**CHALLENGE**
Leaving the pictures aside, transcribe every line below exactly.

**DATA BLOCK**
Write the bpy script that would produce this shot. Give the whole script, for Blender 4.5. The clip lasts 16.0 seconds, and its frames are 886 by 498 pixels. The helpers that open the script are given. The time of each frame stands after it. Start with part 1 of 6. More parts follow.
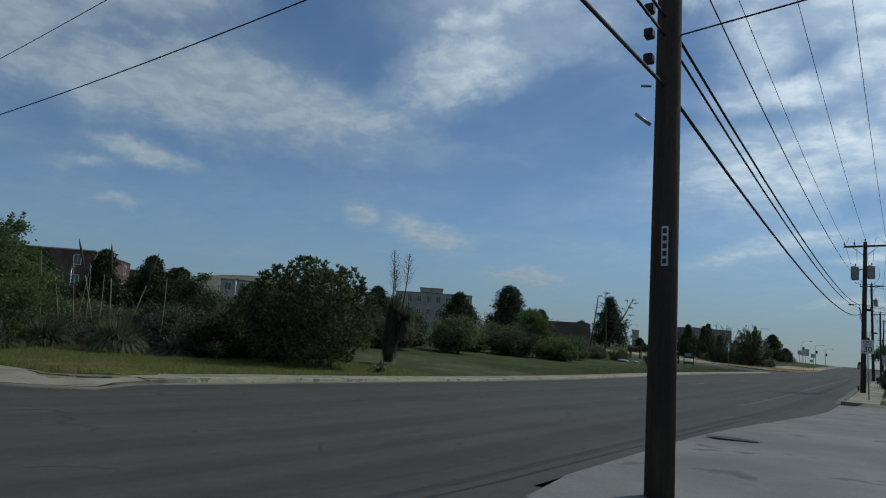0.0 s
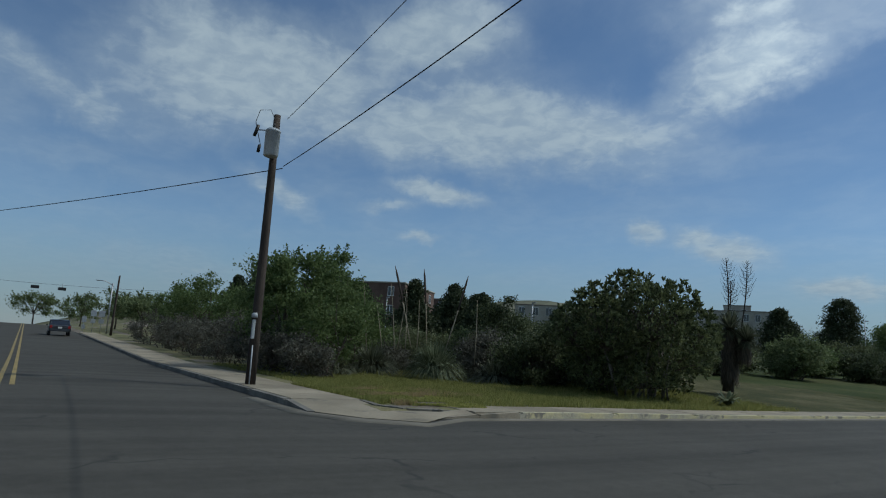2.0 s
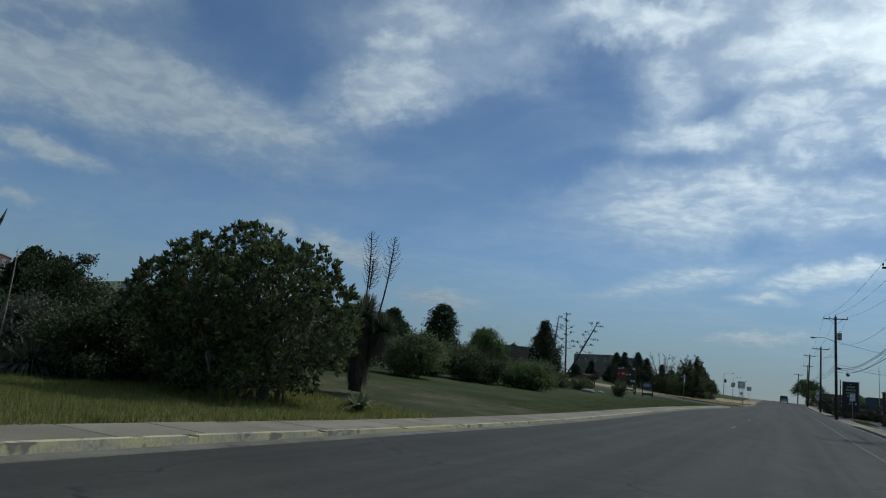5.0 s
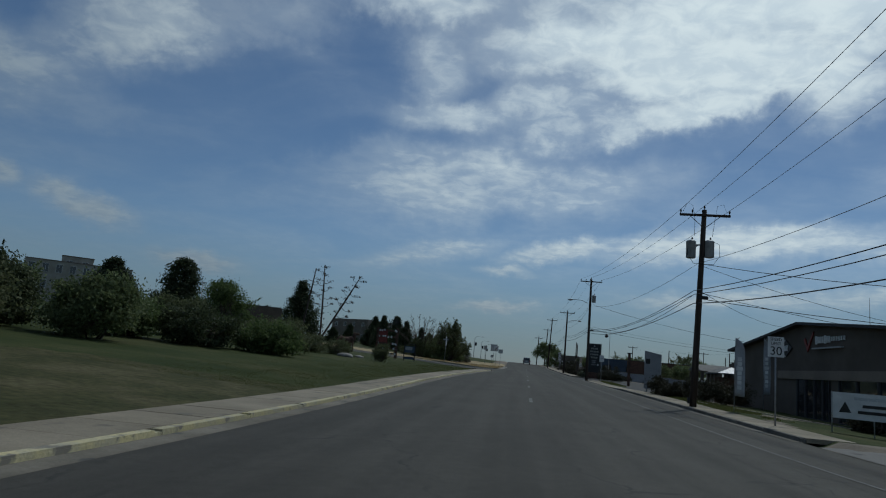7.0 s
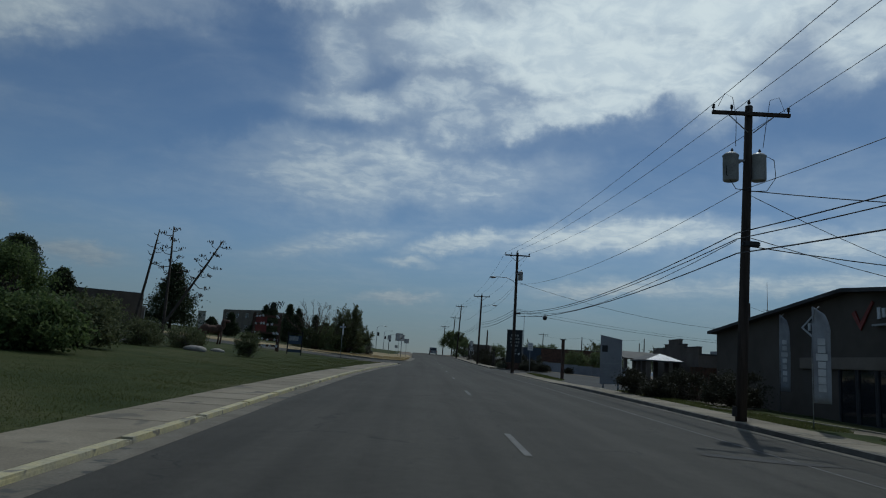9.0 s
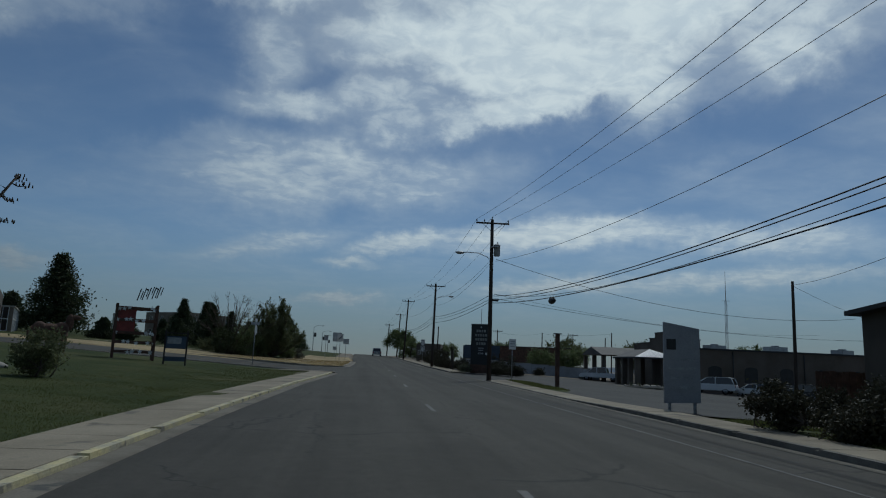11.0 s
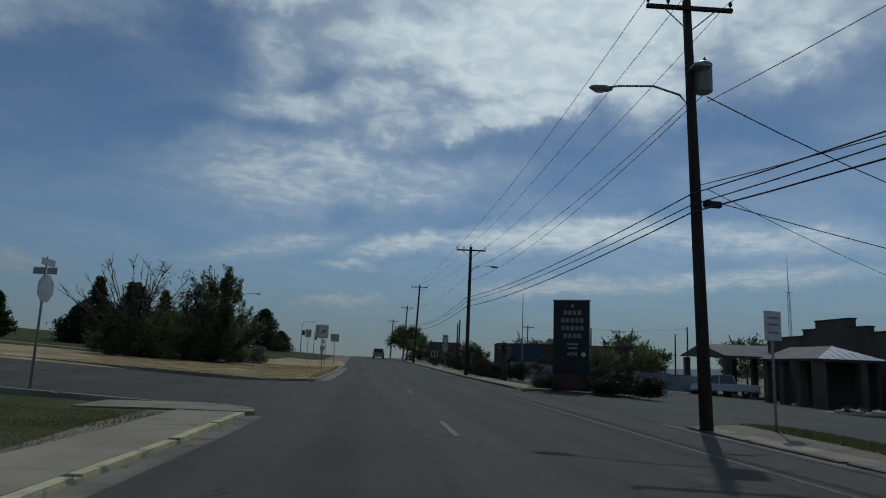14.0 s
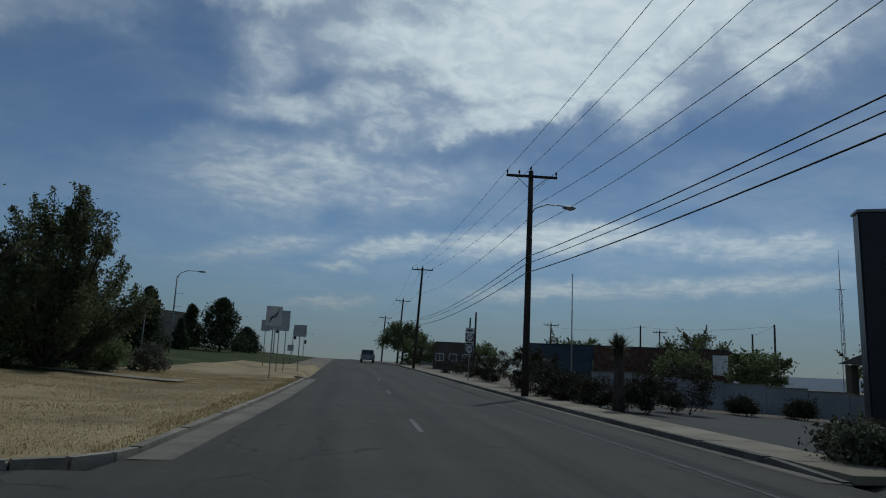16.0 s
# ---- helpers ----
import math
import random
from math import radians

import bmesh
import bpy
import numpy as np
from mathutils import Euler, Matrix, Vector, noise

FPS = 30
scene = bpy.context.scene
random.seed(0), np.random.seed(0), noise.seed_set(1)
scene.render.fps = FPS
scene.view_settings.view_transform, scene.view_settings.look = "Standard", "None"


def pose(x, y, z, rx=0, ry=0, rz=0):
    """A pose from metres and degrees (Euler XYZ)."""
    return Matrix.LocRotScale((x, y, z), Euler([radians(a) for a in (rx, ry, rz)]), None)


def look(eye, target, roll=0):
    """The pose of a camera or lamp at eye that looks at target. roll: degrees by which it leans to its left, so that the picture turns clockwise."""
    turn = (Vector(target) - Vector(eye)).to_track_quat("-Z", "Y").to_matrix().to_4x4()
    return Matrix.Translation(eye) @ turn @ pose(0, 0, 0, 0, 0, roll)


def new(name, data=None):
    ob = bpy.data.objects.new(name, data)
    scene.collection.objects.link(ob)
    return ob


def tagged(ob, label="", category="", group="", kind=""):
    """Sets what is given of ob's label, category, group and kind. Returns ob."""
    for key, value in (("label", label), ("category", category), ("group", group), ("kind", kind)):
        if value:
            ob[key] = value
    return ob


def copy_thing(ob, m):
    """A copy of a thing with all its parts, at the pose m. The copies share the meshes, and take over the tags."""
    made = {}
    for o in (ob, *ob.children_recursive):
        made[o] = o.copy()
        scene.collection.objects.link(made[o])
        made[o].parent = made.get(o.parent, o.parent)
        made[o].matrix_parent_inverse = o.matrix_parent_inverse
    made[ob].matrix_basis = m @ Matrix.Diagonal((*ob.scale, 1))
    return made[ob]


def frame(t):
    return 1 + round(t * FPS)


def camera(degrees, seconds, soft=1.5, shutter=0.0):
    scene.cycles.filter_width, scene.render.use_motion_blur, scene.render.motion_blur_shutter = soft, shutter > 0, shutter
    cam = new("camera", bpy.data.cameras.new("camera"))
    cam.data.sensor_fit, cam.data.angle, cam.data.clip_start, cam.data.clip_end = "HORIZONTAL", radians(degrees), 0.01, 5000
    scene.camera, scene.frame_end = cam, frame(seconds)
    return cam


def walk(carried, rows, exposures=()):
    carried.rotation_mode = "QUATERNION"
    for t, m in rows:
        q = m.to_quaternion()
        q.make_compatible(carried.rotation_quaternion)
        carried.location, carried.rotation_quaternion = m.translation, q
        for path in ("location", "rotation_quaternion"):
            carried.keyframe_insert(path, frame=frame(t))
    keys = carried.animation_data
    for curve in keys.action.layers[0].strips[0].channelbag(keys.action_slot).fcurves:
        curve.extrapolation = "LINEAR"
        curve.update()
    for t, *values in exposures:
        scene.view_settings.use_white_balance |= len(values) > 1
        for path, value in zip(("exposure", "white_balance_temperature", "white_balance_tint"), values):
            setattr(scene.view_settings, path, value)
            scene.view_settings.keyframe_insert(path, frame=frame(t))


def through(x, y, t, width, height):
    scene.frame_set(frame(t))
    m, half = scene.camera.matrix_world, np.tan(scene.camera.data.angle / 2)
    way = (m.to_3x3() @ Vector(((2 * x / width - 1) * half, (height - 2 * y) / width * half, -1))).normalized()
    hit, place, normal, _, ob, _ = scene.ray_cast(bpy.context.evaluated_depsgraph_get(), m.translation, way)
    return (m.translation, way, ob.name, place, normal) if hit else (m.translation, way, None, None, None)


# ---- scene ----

**EXERCISE SOLUTION**
Write the bpy script that would produce this shot. Give the whole script, for Blender 4.5. The clip lasts 16.0 seconds, and its frames are 886 by 498 pixels. The helpers that open the script are given. The time of each frame stands after it. Start with part 1 of 6. More parts follow.
0.0 s
2.0 s
5.0 s
7.0 s
9.0 s
11.0 s
14.0 s
16.0 s
# ---- helpers ----
import math
import random
from math import radians

import bmesh
import bpy
import numpy as np
from mathutils import Euler, Matrix, Vector, noise

FPS = 30
scene = bpy.context.scene
random.seed(0), np.random.seed(0), noise.seed_set(1)
scene.render.fps = FPS
scene.view_settings.view_transform, scene.view_settings.look = "Standard", "None"


def pose(x, y, z, rx=0, ry=0, rz=0):
    """A pose from metres and degrees (Euler XYZ)."""
    return Matrix.LocRotScale((x, y, z), Euler([radians(a) for a in (rx, ry, rz)]), None)


def look(eye, target, roll=0):
    """The pose of a camera or lamp at eye that looks at target. roll: degrees by which it leans to its left, so that the picture turns clockwise."""
    turn = (Vector(target) - Vector(eye)).to_track_quat("-Z", "Y").to_matrix().to_4x4()
    return Matrix.Translation(eye) @ turn @ pose(0, 0, 0, 0, 0, roll)


def new(name, data=None):
    ob = bpy.data.objects.new(name, data)
    scene.collection.objects.link(ob)
    return ob


def tagged(ob, label="", category="", group="", kind=""):
    """Sets what is given of ob's label, category, group and kind. Returns ob."""
    for key, value in (("label", label), ("category", category), ("group", group), ("kind", kind)):
        if value:
            ob[key] = value
    return ob


def copy_thing(ob, m):
    """A copy of a thing with all its parts, at the pose m. The copies share the meshes, and take over the tags."""
    made = {}
    for o in (ob, *ob.children_recursive):
        made[o] = o.copy()
        scene.collection.objects.link(made[o])
        made[o].parent = made.get(o.parent, o.parent)
        made[o].matrix_parent_inverse = o.matrix_parent_inverse
    made[ob].matrix_basis = m @ Matrix.Diagonal((*ob.scale, 1))
    return made[ob]


def frame(t):
    return 1 + round(t * FPS)


def camera(degrees, seconds, soft=1.5, shutter=0.0):
    scene.cycles.filter_width, scene.render.use_motion_blur, scene.render.motion_blur_shutter = soft, shutter > 0, shutter
    cam = new("camera", bpy.data.cameras.new("camera"))
    cam.data.sensor_fit, cam.data.angle, cam.data.clip_start, cam.data.clip_end = "HORIZONTAL", radians(degrees), 0.01, 5000
    scene.camera, scene.frame_end = cam, frame(seconds)
    return cam


def walk(carried, rows, exposures=()):
    carried.rotation_mode = "QUATERNION"
    for t, m in rows:
        q = m.to_quaternion()
        q.make_compatible(carried.rotation_quaternion)
        carried.location, carried.rotation_quaternion = m.translation, q
        for path in ("location", "rotation_quaternion"):
            carried.keyframe_insert(path, frame=frame(t))
    keys = carried.animation_data
    for curve in keys.action.layers[0].strips[0].channelbag(keys.action_slot).fcurves:
        curve.extrapolation = "LINEAR"
        curve.update()
    for t, *values in exposures:
        scene.view_settings.use_white_balance |= len(values) > 1
        for path, value in zip(("exposure", "white_balance_temperature", "white_balance_tint"), values):
            setattr(scene.view_settings, path, value)
            scene.view_settings.keyframe_insert(path, frame=frame(t))


def through(x, y, t, width, height):
    scene.frame_set(frame(t))
    m, half = scene.camera.matrix_world, np.tan(scene.camera.data.angle / 2)
    way = (m.to_3x3() @ Vector(((2 * x / width - 1) * half, (height - 2 * y) / width * half, -1))).normalized()
    hit, place, normal, _, ob, _ = scene.ray_cast(bpy.context.evaluated_depsgraph_get(), m.translation, way)
    return (m.translation, way, ob.name, place, normal) if hit else (m.translation, way, None, None, None)


# ---- scene ----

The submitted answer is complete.